# PROBLEM STATEMENT
Skip any picture you find and retype all the remaining lines exactly.

# SOURCE DATA
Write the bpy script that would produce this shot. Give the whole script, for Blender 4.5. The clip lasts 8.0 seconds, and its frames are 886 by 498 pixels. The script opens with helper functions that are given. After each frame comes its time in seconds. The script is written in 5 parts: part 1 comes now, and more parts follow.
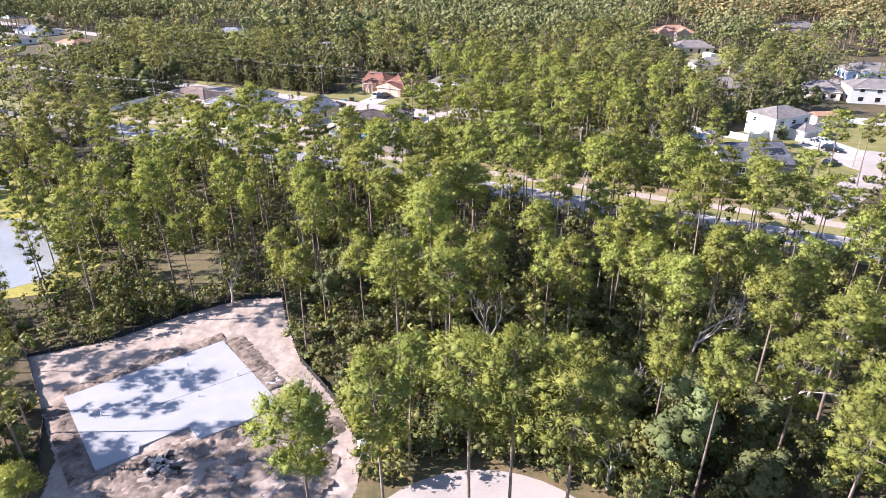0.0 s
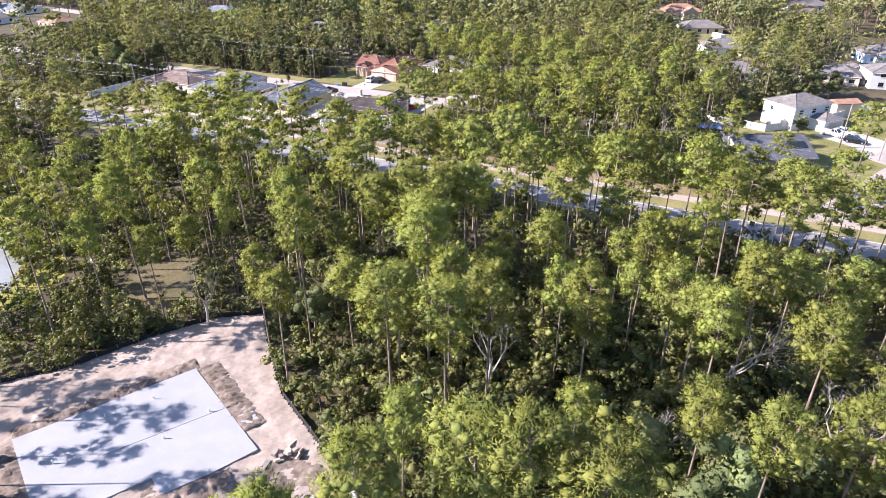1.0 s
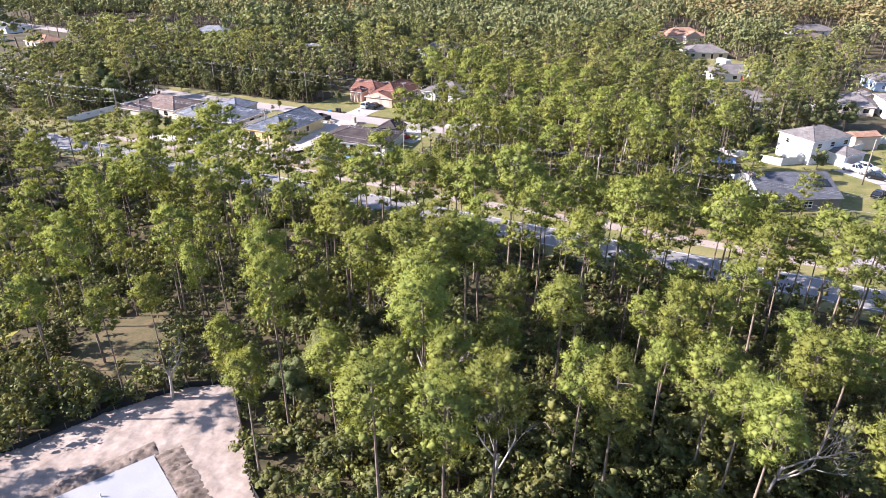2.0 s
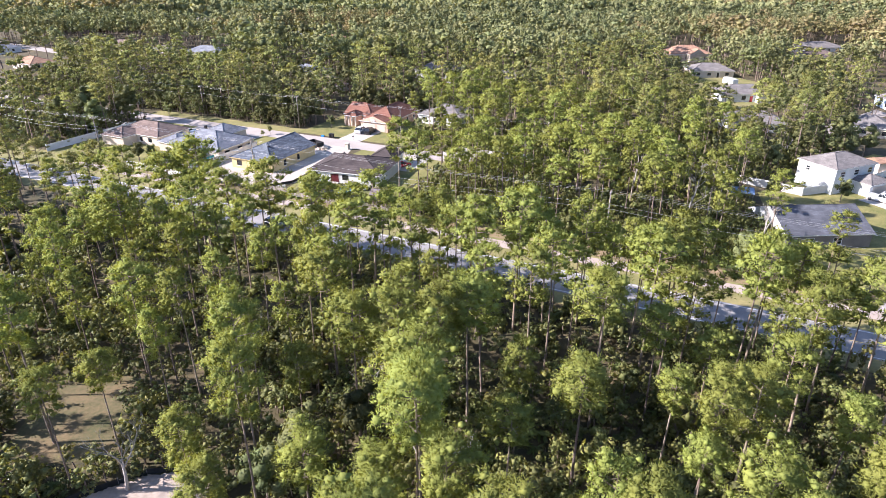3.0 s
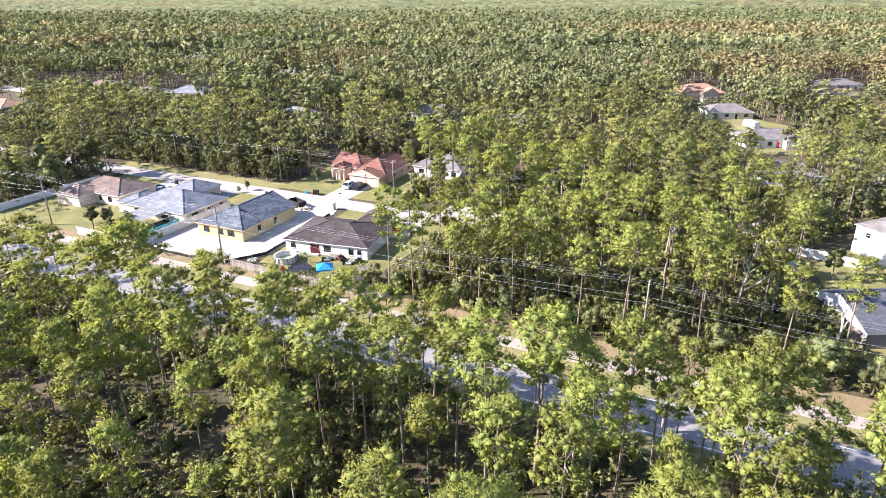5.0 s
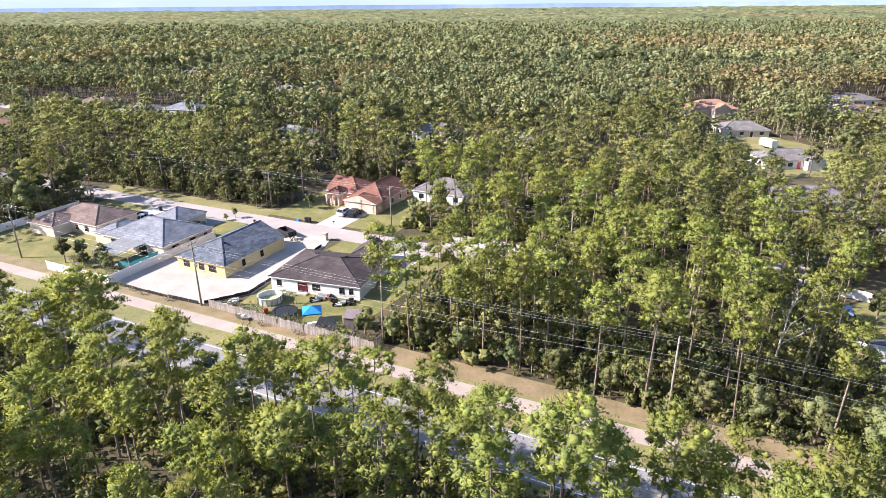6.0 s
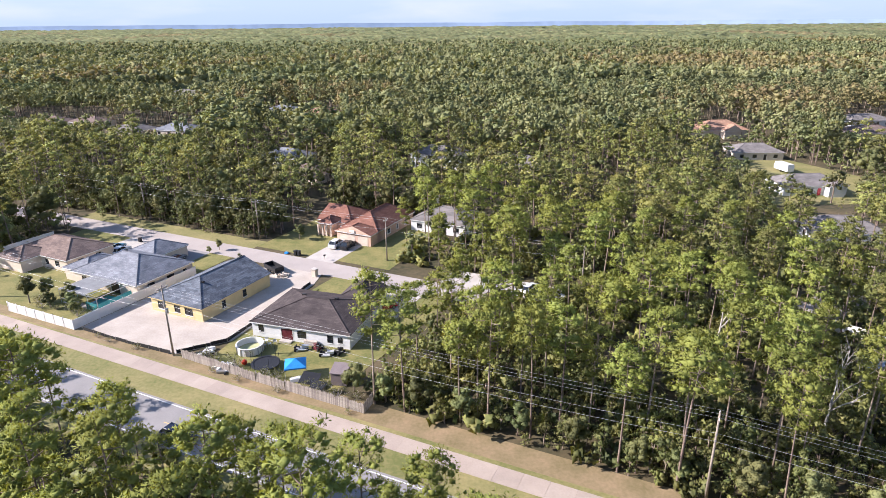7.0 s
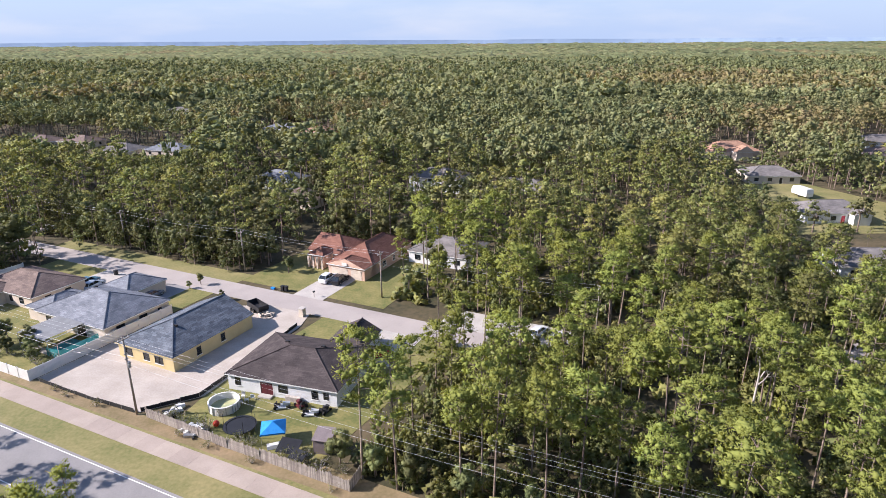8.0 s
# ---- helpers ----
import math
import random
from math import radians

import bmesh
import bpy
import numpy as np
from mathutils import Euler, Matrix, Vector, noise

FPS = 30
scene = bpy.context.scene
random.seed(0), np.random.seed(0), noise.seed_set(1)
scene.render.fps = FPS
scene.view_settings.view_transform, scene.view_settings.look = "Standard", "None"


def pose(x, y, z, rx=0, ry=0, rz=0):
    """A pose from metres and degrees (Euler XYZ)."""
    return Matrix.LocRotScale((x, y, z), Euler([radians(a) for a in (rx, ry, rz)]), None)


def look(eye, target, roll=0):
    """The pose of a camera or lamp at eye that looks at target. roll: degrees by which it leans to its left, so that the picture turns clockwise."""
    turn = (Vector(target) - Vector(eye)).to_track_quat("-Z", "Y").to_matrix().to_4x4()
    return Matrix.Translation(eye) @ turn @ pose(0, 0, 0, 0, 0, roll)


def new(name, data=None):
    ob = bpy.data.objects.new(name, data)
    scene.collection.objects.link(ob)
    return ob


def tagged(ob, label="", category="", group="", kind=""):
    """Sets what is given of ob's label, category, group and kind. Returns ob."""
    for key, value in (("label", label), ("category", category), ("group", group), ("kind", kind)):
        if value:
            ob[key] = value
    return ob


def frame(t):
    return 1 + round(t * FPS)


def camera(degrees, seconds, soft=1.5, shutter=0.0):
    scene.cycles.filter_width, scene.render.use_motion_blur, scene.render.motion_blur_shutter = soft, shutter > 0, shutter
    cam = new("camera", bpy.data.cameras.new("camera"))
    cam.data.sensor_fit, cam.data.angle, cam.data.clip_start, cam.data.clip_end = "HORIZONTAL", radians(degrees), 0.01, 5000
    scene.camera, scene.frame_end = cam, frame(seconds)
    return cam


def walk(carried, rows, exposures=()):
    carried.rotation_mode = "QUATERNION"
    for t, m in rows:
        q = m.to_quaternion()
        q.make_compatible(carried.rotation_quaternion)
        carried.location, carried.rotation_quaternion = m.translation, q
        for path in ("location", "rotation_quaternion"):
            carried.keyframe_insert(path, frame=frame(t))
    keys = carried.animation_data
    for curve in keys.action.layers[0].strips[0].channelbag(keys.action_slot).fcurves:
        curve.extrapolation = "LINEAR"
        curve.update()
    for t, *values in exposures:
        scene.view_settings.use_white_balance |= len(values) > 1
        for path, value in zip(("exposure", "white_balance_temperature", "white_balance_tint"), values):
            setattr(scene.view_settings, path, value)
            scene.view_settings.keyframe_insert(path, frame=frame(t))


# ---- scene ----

# EXERCISE SOLUTION
Write the bpy script that would produce this shot. Give the whole script, for Blender 4.5. The clip lasts 8.0 seconds, and its frames are 886 by 498 pixels. The script opens with helper functions that are given. After each frame comes its time in seconds. The script is written in 5 parts: part 1 comes now, and more parts follow.
0.0 s
1.0 s
2.0 s
3.0 s
5.0 s
6.0 s
7.0 s
8.0 s
# ---- helpers ----
import math
import random
from math import radians

import bmesh
import bpy
import numpy as np
from mathutils import Euler, Matrix, Vector, noise

FPS = 30
scene = bpy.context.scene
random.seed(0), np.random.seed(0), noise.seed_set(1)
scene.render.fps = FPS
scene.view_settings.view_transform, scene.view_settings.look = "Standard", "None"


def pose(x, y, z, rx=0, ry=0, rz=0):
    """A pose from metres and degrees (Euler XYZ)."""
    return Matrix.LocRotScale((x, y, z), Euler([radians(a) for a in (rx, ry, rz)]), None)


def look(eye, target, roll=0):
    """The pose of a camera or lamp at eye that looks at target. roll: degrees by which it leans to its left, so that the picture turns clockwise."""
    turn = (Vector(target) - Vector(eye)).to_track_quat("-Z", "Y").to_matrix().to_4x4()
    return Matrix.Translation(eye) @ turn @ pose(0, 0, 0, 0, 0, roll)


def new(name, data=None):
    ob = bpy.data.objects.new(name, data)
    scene.collection.objects.link(ob)
    return ob


def tagged(ob, label="", category="", group="", kind=""):
    """Sets what is given of ob's label, category, group and kind. Returns ob."""
    for key, value in (("label", label), ("category", category), ("group", group), ("kind", kind)):
        if value:
            ob[key] = value
    return ob


def frame(t):
    return 1 + round(t * FPS)


def camera(degrees, seconds, soft=1.5, shutter=0.0):
    scene.cycles.filter_width, scene.render.use_motion_blur, scene.render.motion_blur_shutter = soft, shutter > 0, shutter
    cam = new("camera", bpy.data.cameras.new("camera"))
    cam.data.sensor_fit, cam.data.angle, cam.data.clip_start, cam.data.clip_end = "HORIZONTAL", radians(degrees), 0.01, 5000
    scene.camera, scene.frame_end = cam, frame(seconds)
    return cam


def walk(carried, rows, exposures=()):
    carried.rotation_mode = "QUATERNION"
    for t, m in rows:
        q = m.to_quaternion()
        q.make_compatible(carried.rotation_quaternion)
        carried.location, carried.rotation_quaternion = m.translation, q
        for path in ("location", "rotation_quaternion"):
            carried.keyframe_insert(path, frame=frame(t))
    keys = carried.animation_data
    for curve in keys.action.layers[0].strips[0].channelbag(keys.action_slot).fcurves:
        curve.extrapolation = "LINEAR"
        curve.update()
    for t, *values in exposures:
        scene.view_settings.use_white_balance |= len(values) > 1
        for path, value in zip(("exposure", "white_balance_temperature", "white_balance_tint"), values):
            setattr(scene.view_settings, path, value)
            scene.view_settings.keyframe_insert(path, frame=frame(t))


# ---- scene ----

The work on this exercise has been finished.